I wrote previously about Pandemic Entrepreneurship—ways in which people have been forced to change in order to adapt to the new world we live in, and I don't think there's a better example of it than the restaurant industry.
As we approach the end of the school year, we're starting to see a range of perspectives from higher education on how they are approaching the Fall Semester. Will they welcome students back to campus or will they go remote? Will incoming freshman opt to take a gap year?
It's also been interesting to see how these perspectives vary based upon level. For instance, graduate programs—particularly MBAs—have slightly different incentives and constraints from universities that are purely undergrad-based, or vocational.
It's a tough position to be in all around. Like the restaurant industry, there are so many different people's livelihoods intertwined with whether these institutions open up and whether they even survive.
I largely believe that the top schools with great brands will find a way to survive and return to some semblence of "business as usual", though it may take drastic cost cutting or otherwise.
But the schools that sit outside that, especially those that have not invested in an online offering of some sort, may need to consider more drastic measures in order stay afloat.
Underlying this is price perception—the ability to maintain and justify a certain tuition level for the prospective buyer, the student.
If I were not a school with a great brand and I was finding myself with fewer and fewer options, I'd consider investing in increasing the visibility of the alumni network and finding ways to create value for those people.
Ultimately, higher ed is perceived by a prospective student as a pathway to a better career.

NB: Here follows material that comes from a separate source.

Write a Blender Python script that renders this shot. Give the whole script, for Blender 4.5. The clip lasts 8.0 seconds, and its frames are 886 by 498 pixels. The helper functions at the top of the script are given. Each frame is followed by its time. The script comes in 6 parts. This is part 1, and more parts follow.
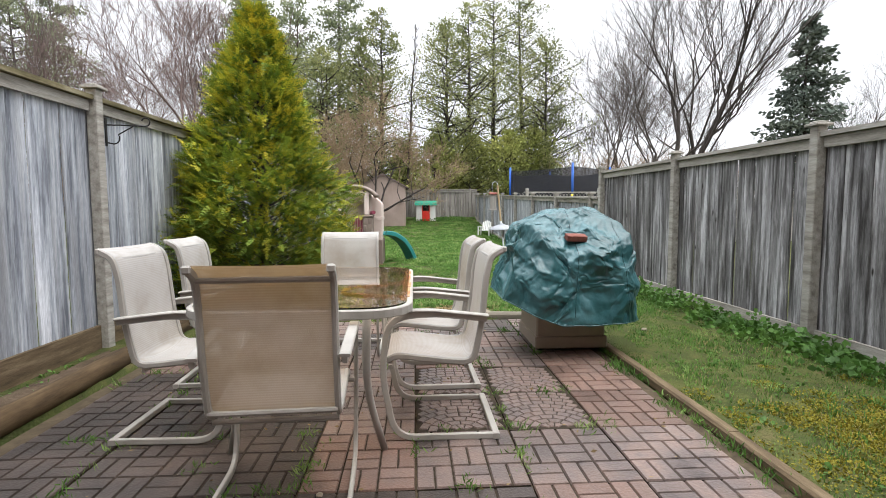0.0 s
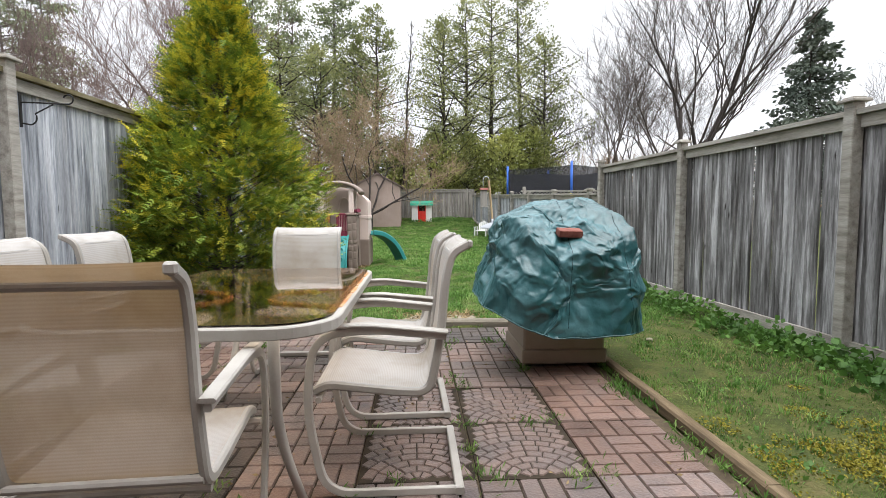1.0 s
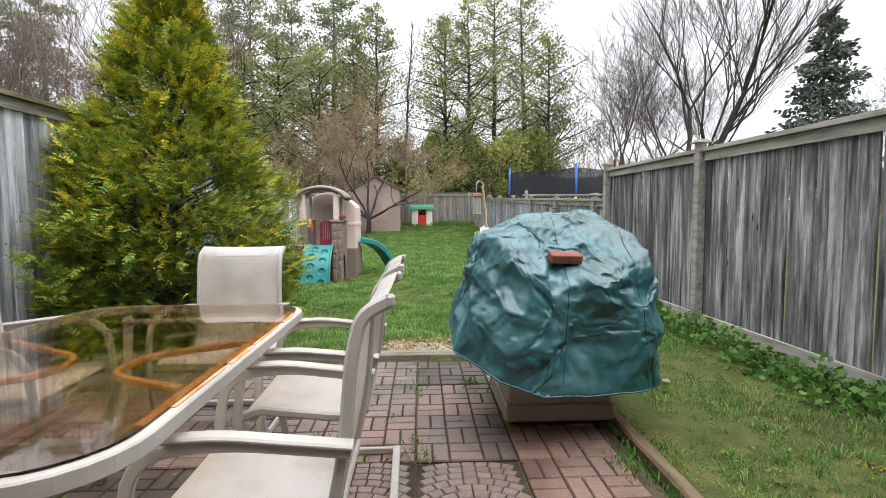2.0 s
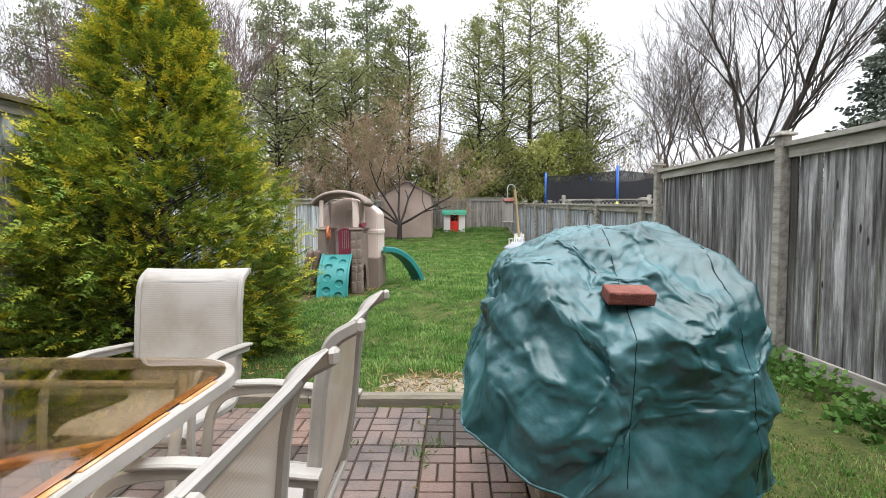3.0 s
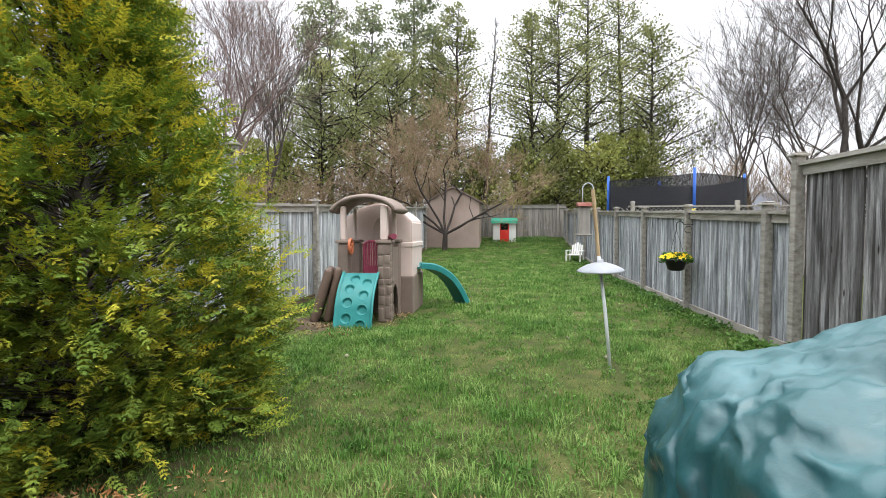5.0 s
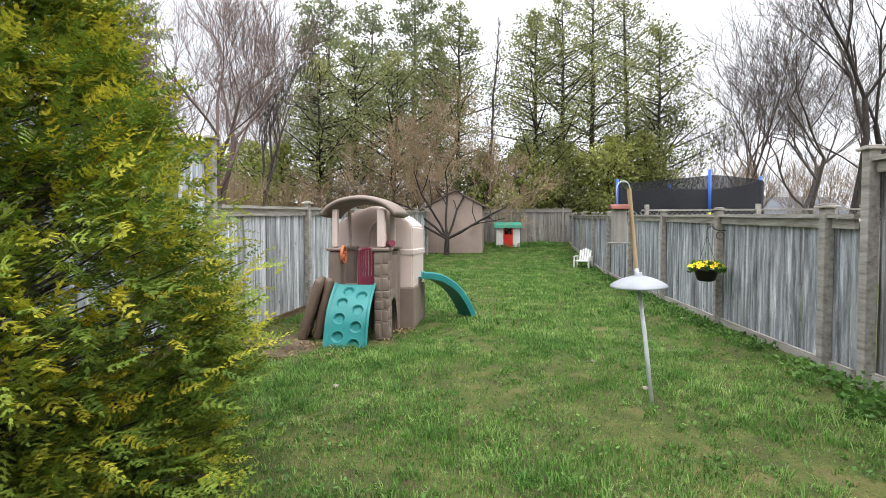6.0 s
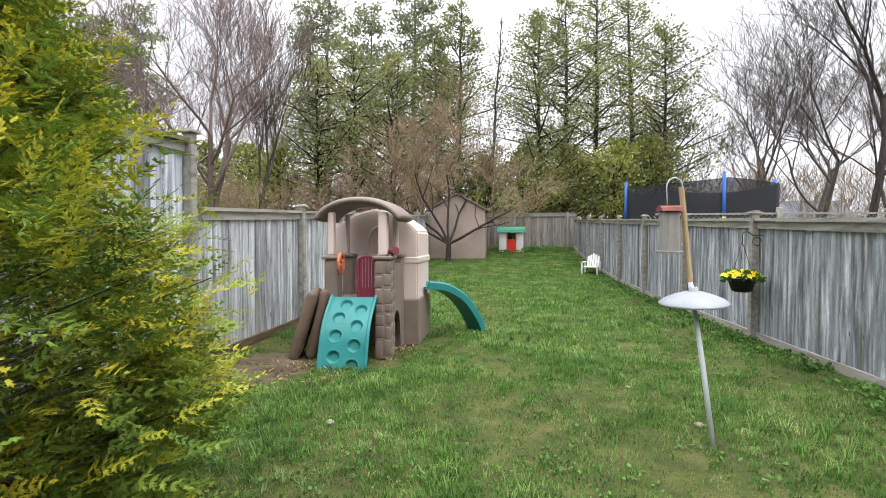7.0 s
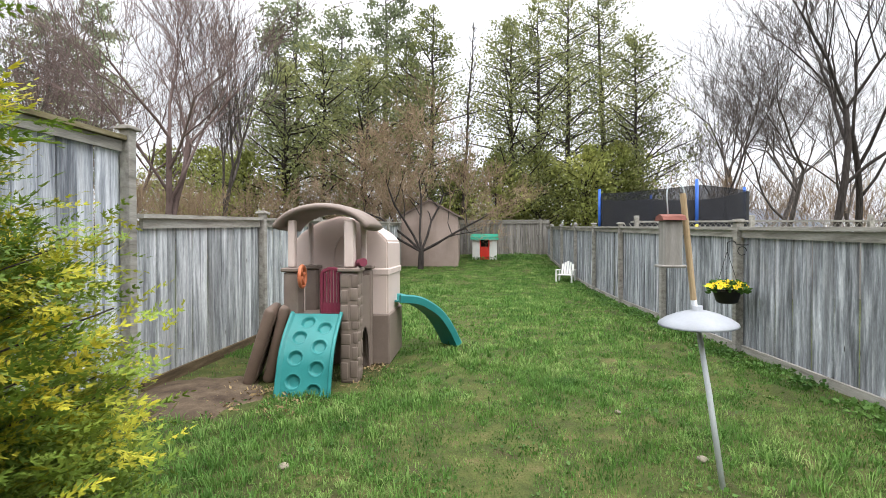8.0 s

If they are valuing their tuition based on the educational experience (remote/online vs. in-person), it's a losing battle altogether. That is, if a prospective student simply feels like they're missing information, then they're simply going to shop by price and find the highest quality alternative. And, unfortunately for higher ed, there's a ton of competition out there to satisfy this demand.
However, if you can frame the educational opportunity as an onboarding experience into an alumni network, you're no longer shopping by price and trying to get the best deal.
Arguably, for many—especially for MBAs—that is what you're buying with your tuition. And, many graduate programs already do lead with this, but only from the perspective of finding jobs. That is, they'll parade a list of logos that represent the companies at which their graduates were hired. They present themselves—the schools—as gatekeepers.
I think there's a tremendous opportunity for more. Find ways to be of value to the alumni that go beyond simple social events. Just simply creating spaces engage—like email lists or forums—is no longer sufficient. Perhaps even consider that alumni have a set of responsibilities and duties they need to fulfill in order to benefit from the network, itself. Like any product, it'll take time to develop. You'll need to see what does and doesn't work, and commit sufficient resources to iterating.
Then, collect the success stories and invest resources in telling them well—not simply a list of great individual achievements, but new opportunities which were made possible by the network. Such stories can also serve to teach people how to use it, while simultaneously marking the value of such a system to prospective students.
Obviously this is conceptually easier said than done. But, innovation in this area represents the largest untapped opportunity that universities have proprietary access to.
There's no shortage of venture capital flooding the markets to fund startups that are all taking their shot at existing institutions up and down the stack, and most if not all are using that capital to subsidize a price war. Going head-to-head against that is going to hurt, especially during a pandemic.
However, what these upstarts can't compete on is the untapped value of your alumni network. It's unique leverage to you, if you choose to use it this way. But it, starts with treating your alumni less as a database of leads for donations, and more as an opportunity to be helpful.